** Start Source excerpt **
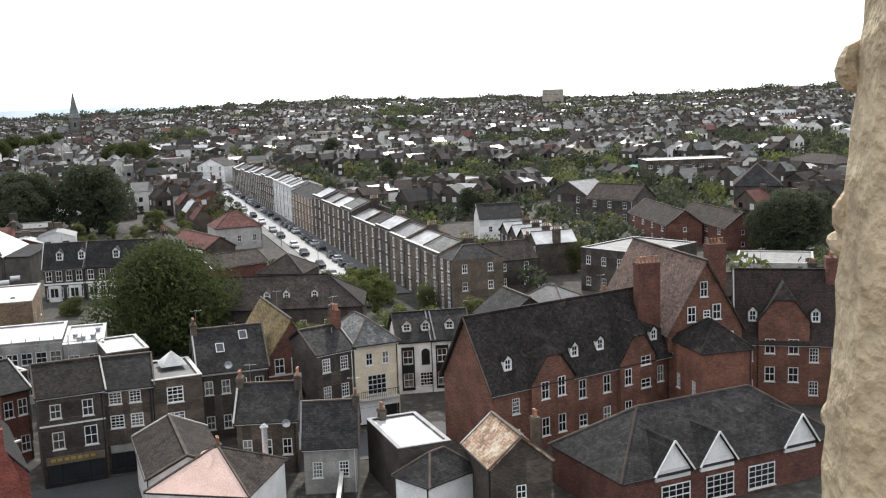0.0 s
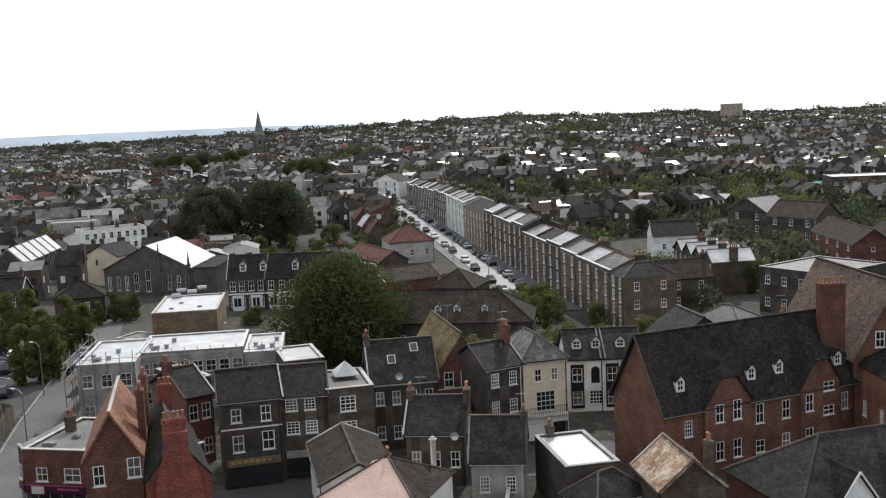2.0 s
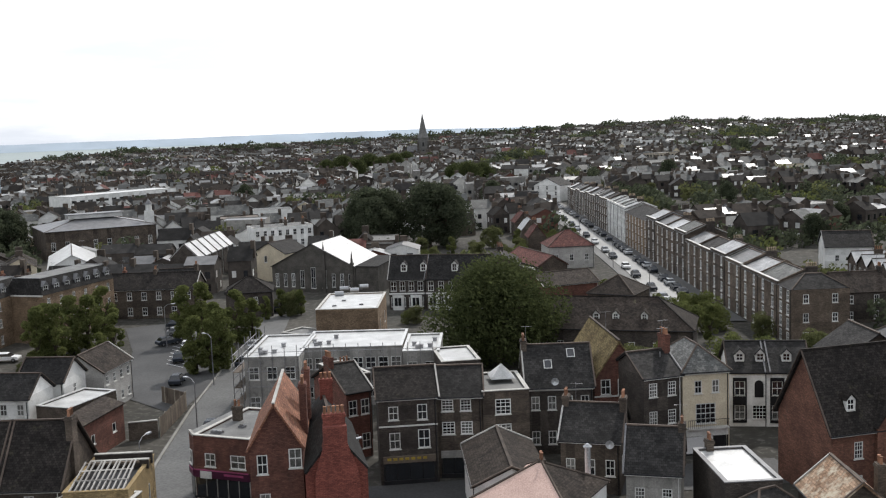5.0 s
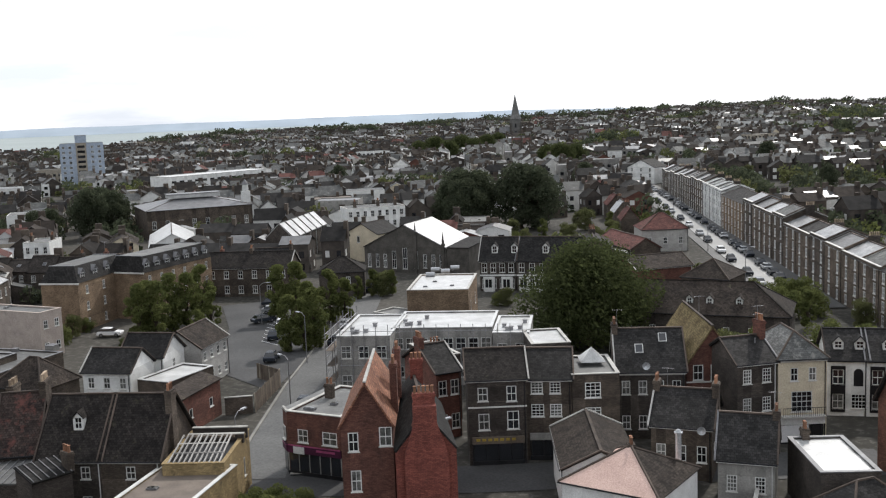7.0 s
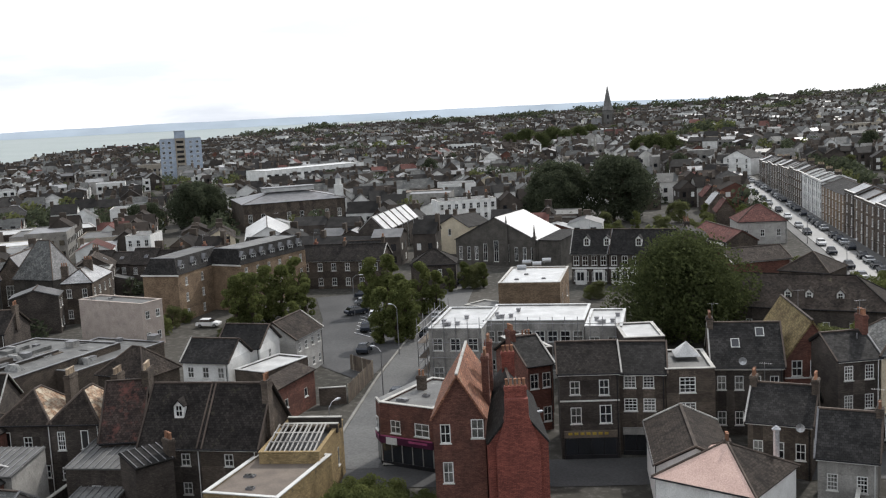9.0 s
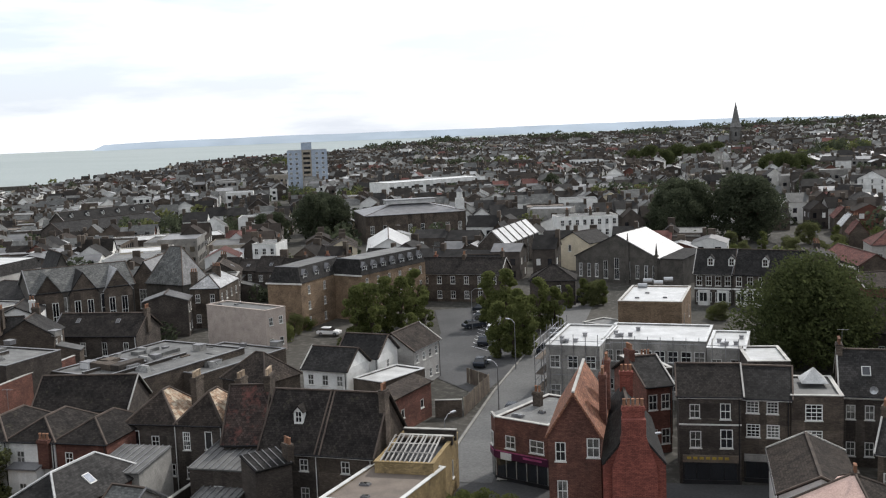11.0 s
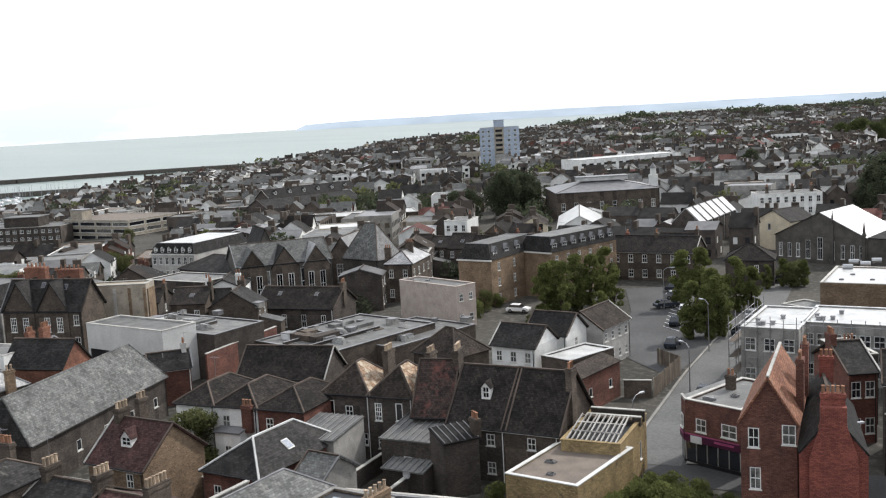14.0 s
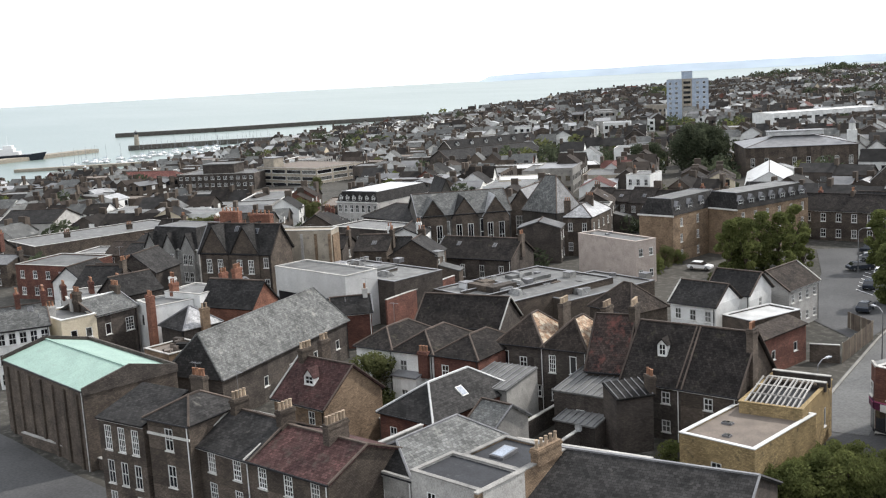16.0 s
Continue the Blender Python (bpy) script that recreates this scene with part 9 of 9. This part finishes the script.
def far_bush(b, x, y, r, mat, rnd):
    z = ground_z(x, y)
    leaf_blob(b, x, y, z + r * 0.8, r, r, r * 0.85, 70, r * 0.22, mat, rnd)
    leaf_blob(b, x + r * 0.6, y + r * 0.3, z + r * 0.6, r * 0.7, r * 0.7, r * 0.6, 42, r * 0.2, mat, rnd)
    leaf_blob(b, x - r * 0.45, y + r * 0.2, z + r * 1.25, r * 0.6, r * 0.6, r * 0.55, 34, r * 0.2, mat, rnd)


def town():
    """Blocks of streets, each with its own bearing, filled with rows of houses, gardens and a few larger buildings."""
    rnd = random.Random(11)
    far, woods = Build(), Build()
    walls = ["brick_brown"] * 6 + ["brick_dark"] * 7 + ["brick_red"] + ["render_white"] * 4 + ["render_grey"] * 2 + ["render_cream"]
    tiles = ["slate"] * 8 + ["slate_sheen"] * 3 + ["tile_brown"] * 4 + ["tile_dark"] * 5 + ["tile_red"] + ["slate_pale"]
    leaves = ("leaf_dark", "leaf_dark", "leaf_dark", "leaf_green", "leaf_dark", "leaf_dark", "leaf_dark", "leaf_lime")
    step = 92.0
    cells = []
    for i in range(-18, 8):
        for j in range(-1, 18):
            cx, cy = (i + rnd.uniform(0.1, 0.9)) * step, (j + rnd.uniform(0.1, 0.9)) * step
            a = math.degrees(math.atan2(-cx, cy))
            base = 22.0 if a < 40 else 45.0
            cells.append((cx, cy, base + rnd.choice((0, 0, 0, 90, 20, -25)) + rnd.uniform(-9, 9), rnd.random()))
    spots = [(q[0], q[1]) for q in cells]
    for n_cell, (cx, cy, ang, mood) in enumerate(cells):
        r0, a0 = math.hypot(cx, cy), math.degrees(math.atan2(-cx, cy))
        if not (-30 < a0 < 88) or r0 > 1640:
            continue
        near = [q for k, q in enumerate(spots) if k != n_cell and abs(q[0] - cx) < 210 and abs(q[1] - cy) < 210]
        c, s = math.cos(radians(ang)), math.sin(radians(ang))
        pitch = rnd.uniform(11.0, 14.0)
        for row in range(-8, 9):
            u = -100.0
            wall, tile = rnd.choice(walls), rnd.choice(tiles)
            h, w, alike = rnd.uniform(4.8, 6.8), rnd.uniform(4.8, 7.2), rnd.random() < 0.6
            while u < 100:
                if rnd.random() < 0.14:
                    wall, tile = rnd.choice(walls), rnd.choice(tiles)
                    h, w, alike = rnd.uniform(4.6, 7.2), rnd.uniform(4.8, 9.0), rnd.random() < 0.6
                    u += rnd.choice((0, 3, 6, 12))
                v = row * pitch + (2.5 if row % 2 else -2.5)
                x, y = cx + c * u - s * v, cy + s * u + c * v
                u += w
                own = (x - cx) ** 2 + (y - cy) ** 2
                if any((x - q[0]) ** 2 + (y - q[1]) ** 2 < own for q in near):
                    continue
                r, a = math.hypot(x, y), math.degrees(math.atan2(-x, y))
                if not (-26 < a < 84) or r < 92 or r > 1540 or ground_z(x, y) < -13.5:
                    continue
                mx, my = x + c * w / 2 - s * 4, y + s * w / 2 + c * 4
                if taken(mx, my, 4.0 if r > 150 else 3.4):
                    continue
                green = noise.noise((x / 70.0, y / 70.0, 5.0)) + (0.42 if a < 9 and 190 < r < 480 else 0.0) + (0.12 if r > 480 and a < 45 else 0.0) + (0.2 if mood > 0.9 else 0.0)
                if green > (0.30 if r < 480 or a < 6 else 0.46) or rnd.random() < (0.12 if 150 < r < 480 else 0.05):
                    if rnd.random() < 0.85:
                        far_bush(woods, mx, my, rnd.uniform(1.8, 4.6) * (1.25 if r > 700 else 1.0), rnd.choice(leaves), rnd)
                    continue
                t2 = tile if alike else rnd.choice(tiles)
                harbour = a > 50 and r > 210
                if harbour:
                    t2 = rnd.choice(("slate_pale", "slate", "tile_brown", "slate_pale", "tile_dark", "slate_sheen"))
                w2 = wall if rnd.random() < 0.75 else rnd.choice(walls)
                # Far walls and roofs are picked paler, putting distance haze into their colours.
                if r > 330 and rnd.random() < (0.33 if a > 12 else 0.36 if r > 480 else 0.16):
                    w2 = rnd.choice(("render_white", "render_pale", "render_white", "stucco_band"))
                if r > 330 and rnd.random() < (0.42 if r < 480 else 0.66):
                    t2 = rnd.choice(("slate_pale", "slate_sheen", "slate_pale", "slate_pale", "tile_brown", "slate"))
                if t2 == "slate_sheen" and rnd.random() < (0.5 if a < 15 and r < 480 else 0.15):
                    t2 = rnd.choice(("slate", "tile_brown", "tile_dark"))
                # Scattered roofs take the slate with sun glint in its colour.
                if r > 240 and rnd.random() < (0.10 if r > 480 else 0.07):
                    t2 = "slate_glint"
                hh = (h if not harbour else h * 0.8) + rnd.uniform(-0.3, 0.5)
                rise = rnd.uniform(1.1, 1.5) if t2 in ("slate_sheen", "slate_glint") else rnd.uniform(1.8, 3.0)
                if a < 9 and r < 480 and w2 in ("render_white", "render_cream", "render_pale", "stucco_band"):
                    w2 = "brick_dark"
                if r < 235:
                    near_house(x, y, ang, w, hh, rise, w2, t2, rnd)
                elif rnd.random() < (0.22 if harbour else 0.05 if a > 15 else 0.015):
                    far_block(far, x, y, radians(ang), rnd.uniform(10, 20), rnd.uniform(9, 13), rnd.uniform(5, 10) if not harbour else rnd.uniform(4, 6.5), rnd.choice(("render_white", "brick_brown", "render_grey", "brick_dark", "concrete")), rnd)
                    u += 8
                elif rnd.random() < 0.3:
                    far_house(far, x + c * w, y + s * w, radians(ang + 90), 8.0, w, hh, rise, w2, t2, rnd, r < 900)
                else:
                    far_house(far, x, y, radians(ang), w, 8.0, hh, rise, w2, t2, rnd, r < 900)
                if rnd.random() < 0.3:
                    far_bush(woods, x + s * 3.4, y - c * 3.4, rnd.uniform(1.2, 2.6), rnd.choice(leaves), rnd)
    # taller crowns along the far ridge
    for i in range(150):
        a = rnd.uniform(-24, 40)
        r = rnd.uniform(1150, 1530)
        for k in range(rnd.randrange(1, 5)):
            far_bush(woods, -r * math.sin(radians(a + k * 0.25)), r * math.cos(radians(a + k * 0.25)), rnd.uniform(4.5, 8.5), "leaf_dark", rnd)
    tagged(new("distant_houses", far.mesh("distant_houses")), "crowded brick and slate terraces across the town", "houses", kind="stuff")
    tagged(new("distant_trees", woods.mesh("distant_trees")), "garden trees and bushes between distant houses", "trees", kind="stuff")


town()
** End Source excerpt **
**Requirement**
All of the data above should be transcribed verbatim, with pictures omitted.

**Solution for this problem**
0.0 s
2.0 s
5.0 s
7.0 s
9.0 s
11.0 s
14.0 s
16.0 s
Continue the Blender Python (bpy) script that recreates this scene with part 9 of 9. This part finishes the script.
def far_bush(b, x, y, r, mat, rnd):
    z = ground_z(x, y)
    leaf_blob(b, x, y, z + r * 0.8, r, r, r * 0.85, 70, r * 0.22, mat, rnd)
    leaf_blob(b, x + r * 0.6, y + r * 0.3, z + r * 0.6, r * 0.7, r * 0.7, r * 0.6, 42, r * 0.2, mat, rnd)
    leaf_blob(b, x - r * 0.45, y + r * 0.2, z + r * 1.25, r * 0.6, r * 0.6, r * 0.55, 34, r * 0.2, mat, rnd)


def town():
    """Blocks of streets, each with its own bearing, filled with rows of houses, gardens and a few larger buildings."""
    rnd = random.Random(11)
    far, woods = Build(), Build()
    walls = ["brick_brown"] * 6 + ["brick_dark"] * 7 + ["brick_red"] + ["render_white"] * 4 + ["render_grey"] * 2 + ["render_cream"]
    tiles = ["slate"] * 8 + ["slate_sheen"] * 3 + ["tile_brown"] * 4 + ["tile_dark"] * 5 + ["tile_red"] + ["slate_pale"]
    leaves = ("leaf_dark", "leaf_dark", "leaf_dark", "leaf_green", "leaf_dark", "leaf_dark", "leaf_dark", "leaf_lime")
    step = 92.0
    cells = []
    for i in range(-18, 8):
        for j in range(-1, 18):
            cx, cy = (i + rnd.uniform(0.1, 0.9)) * step, (j + rnd.uniform(0.1, 0.9)) * step
            a = math.degrees(math.atan2(-cx, cy))
            base = 22.0 if a < 40 else 45.0
            cells.append((cx, cy, base + rnd.choice((0, 0, 0, 90, 20, -25)) + rnd.uniform(-9, 9), rnd.random()))
    spots = [(q[0], q[1]) for q in cells]
    for n_cell, (cx, cy, ang, mood) in enumerate(cells):
        r0, a0 = math.hypot(cx, cy), math.degrees(math.atan2(-cx, cy))
        if not (-30 < a0 < 88) or r0 > 1640:
            continue
        near = [q for k, q in enumerate(spots) if k != n_cell and abs(q[0] - cx) < 210 and abs(q[1] - cy) < 210]
        c, s = math.cos(radians(ang)), math.sin(radians(ang))
        pitch = rnd.uniform(11.0, 14.0)
        for row in range(-8, 9):
            u = -100.0
            wall, tile = rnd.choice(walls), rnd.choice(tiles)
            h, w, alike = rnd.uniform(4.8, 6.8), rnd.uniform(4.8, 7.2), rnd.random() < 0.6
            while u < 100:
                if rnd.random() < 0.14:
                    wall, tile = rnd.choice(walls), rnd.choice(tiles)
                    h, w, alike = rnd.uniform(4.6, 7.2), rnd.uniform(4.8, 9.0), rnd.random() < 0.6
                    u += rnd.choice((0, 3, 6, 12))
                v = row * pitch + (2.5 if row % 2 else -2.5)
                x, y = cx + c * u - s * v, cy + s * u + c * v
                u += w
                own = (x - cx) ** 2 + (y - cy) ** 2
                if any((x - q[0]) ** 2 + (y - q[1]) ** 2 < own for q in near):
                    continue
                r, a = math.hypot(x, y), math.degrees(math.atan2(-x, y))
                if not (-26 < a < 84) or r < 92 or r > 1540 or ground_z(x, y) < -13.5:
                    continue
                mx, my = x + c * w / 2 - s * 4, y + s * w / 2 + c * 4
                if taken(mx, my, 4.0 if r > 150 else 3.4):
                    continue
                green = noise.noise((x / 70.0, y / 70.0, 5.0)) + (0.42 if a < 9 and 190 < r < 480 else 0.0) + (0.12 if r > 480 and a < 45 else 0.0) + (0.2 if mood > 0.9 else 0.0)
                if green > (0.30 if r < 480 or a < 6 else 0.46) or rnd.random() < (0.12 if 150 < r < 480 else 0.05):
                    if rnd.random() < 0.85:
                        far_bush(woods, mx, my, rnd.uniform(1.8, 4.6) * (1.25 if r > 700 else 1.0), rnd.choice(leaves), rnd)
                    continue
                t2 = tile if alike else rnd.choice(tiles)
                harbour = a > 50 and r > 210
                if harbour:
                    t2 = rnd.choice(("slate_pale", "slate", "tile_brown", "slate_pale", "tile_dark", "slate_sheen"))
                w2 = wall if rnd.random() < 0.75 else rnd.choice(walls)
                # Far walls and roofs are picked paler, putting distance haze into their colours.
                if r > 330 and rnd.random() < (0.33 if a > 12 else 0.36 if r > 480 else 0.16):
                    w2 = rnd.choice(("render_white", "render_pale", "render_white", "stucco_band"))
                if r > 330 and rnd.random() < (0.42 if r < 480 else 0.66):
                    t2 = rnd.choice(("slate_pale", "slate_sheen", "slate_pale", "slate_pale", "tile_brown", "slate"))
                if t2 == "slate_sheen" and rnd.random() < (0.5 if a < 15 and r < 480 else 0.15):
                    t2 = rnd.choice(("slate", "tile_brown", "tile_dark"))
                # Scattered roofs take the slate with sun glint in its colour.
                if r > 240 and rnd.random() < (0.10 if r > 480 else 0.07):
                    t2 = "slate_glint"
                hh = (h if not harbour else h * 0.8) + rnd.uniform(-0.3, 0.5)
                rise = rnd.uniform(1.1, 1.5) if t2 in ("slate_sheen", "slate_glint") else rnd.uniform(1.8, 3.0)
                if a < 9 and r < 480 and w2 in ("render_white", "render_cream", "render_pale", "stucco_band"):
                    w2 = "brick_dark"
                if r < 235:
                    near_house(x, y, ang, w, hh, rise, w2, t2, rnd)
                elif rnd.random() < (0.22 if harbour else 0.05 if a > 15 else 0.015):
                    far_block(far, x, y, radians(ang), rnd.uniform(10, 20), rnd.uniform(9, 13), rnd.uniform(5, 10) if not harbour else rnd.uniform(4, 6.5), rnd.choice(("render_white", "brick_brown", "render_grey", "brick_dark", "concrete")), rnd)
                    u += 8
                elif rnd.random() < 0.3:
                    far_house(far, x + c * w, y + s * w, radians(ang + 90), 8.0, w, hh, rise, w2, t2, rnd, r < 900)
                else:
                    far_house(far, x, y, radians(ang), w, 8.0, hh, rise, w2, t2, rnd, r < 900)
                if rnd.random() < 0.3:
                    far_bush(woods, x + s * 3.4, y - c * 3.4, rnd.uniform(1.2, 2.6), rnd.choice(leaves), rnd)
    # taller crowns along the far ridge
    for i in range(150):
        a = rnd.uniform(-24, 40)
        r = rnd.uniform(1150, 1530)
        for k in range(rnd.randrange(1, 5)):
            far_bush(woods, -r * math.sin(radians(a + k * 0.25)), r * math.cos(radians(a + k * 0.25)), rnd.uniform(4.5, 8.5), "leaf_dark", rnd)
    tagged(new("distant_houses", far.mesh("distant_houses")), "crowded brick and slate terraces across the town", "houses", kind="stuff")
    tagged(new("distant_trees", woods.mesh("distant_trees")), "garden trees and bushes between distant houses", "trees", kind="stuff")


town()